Over 600 participants from 180 financial institutions and government agencies across the globe participated in a cybersecurity simulation to test their responses to a wave of ransomware attacks on the financial sector, marking the first time the annual Quantum Dawn programme has moved across borders.
Participating entities joining the closed loop simulation came from Australia, Canada, Europe, Hong Kong, India, Malaysia, Japan, Singapore, and the US and included securities firms, banks, asset managers, FS-ISAC, and financial market infrastructure providers of all sizes.
Kenneth Bentsen, Sifma president and CEO says: “Quantum Dawn V enabled key public and private bodies around the globe to practice coordination and to exercise incident response protocols, both internally, and externally, to maintain smooth functioning of the financial markets when faced with a series of sector-wide global cyberattacks."
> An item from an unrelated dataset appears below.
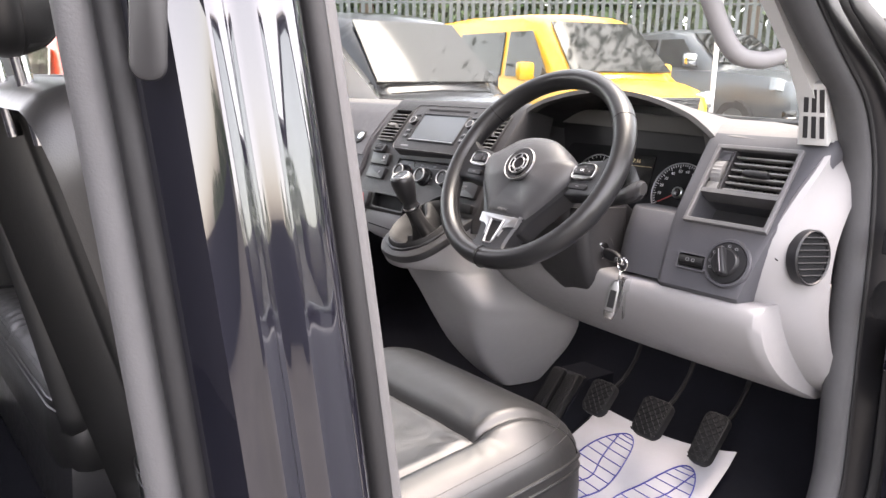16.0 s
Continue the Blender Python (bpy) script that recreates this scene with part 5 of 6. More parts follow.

The tests centred around a fictional ransomware attack on a too-big-to-fail bank in the US, before moving to take down a similar-sized institution in Asia and the UK.
Organisations participated from their own locations to further enhance the realism of the simulation and make use of real-world communication systems like email and phone.
The results showed that no single actor - not the federal government, nor any individual firm - has the resources to protect markets from cyber threats on their own, says Bentsen.
“Sifma also notes that the exercise underscores the increasing frequency and sophistication of cyberattacks, and the critical need for an effective allocation of cybersecurity resources at financial institutions," he adds. "The financial services industry is a top target, facing tens of thousands of cyberattacks each day. Enhanced harmonization of regulatory standards and supervision, to reduce the amount of duplicative or redundant rules, would help enable firms to devote more resources to security and better protect investors."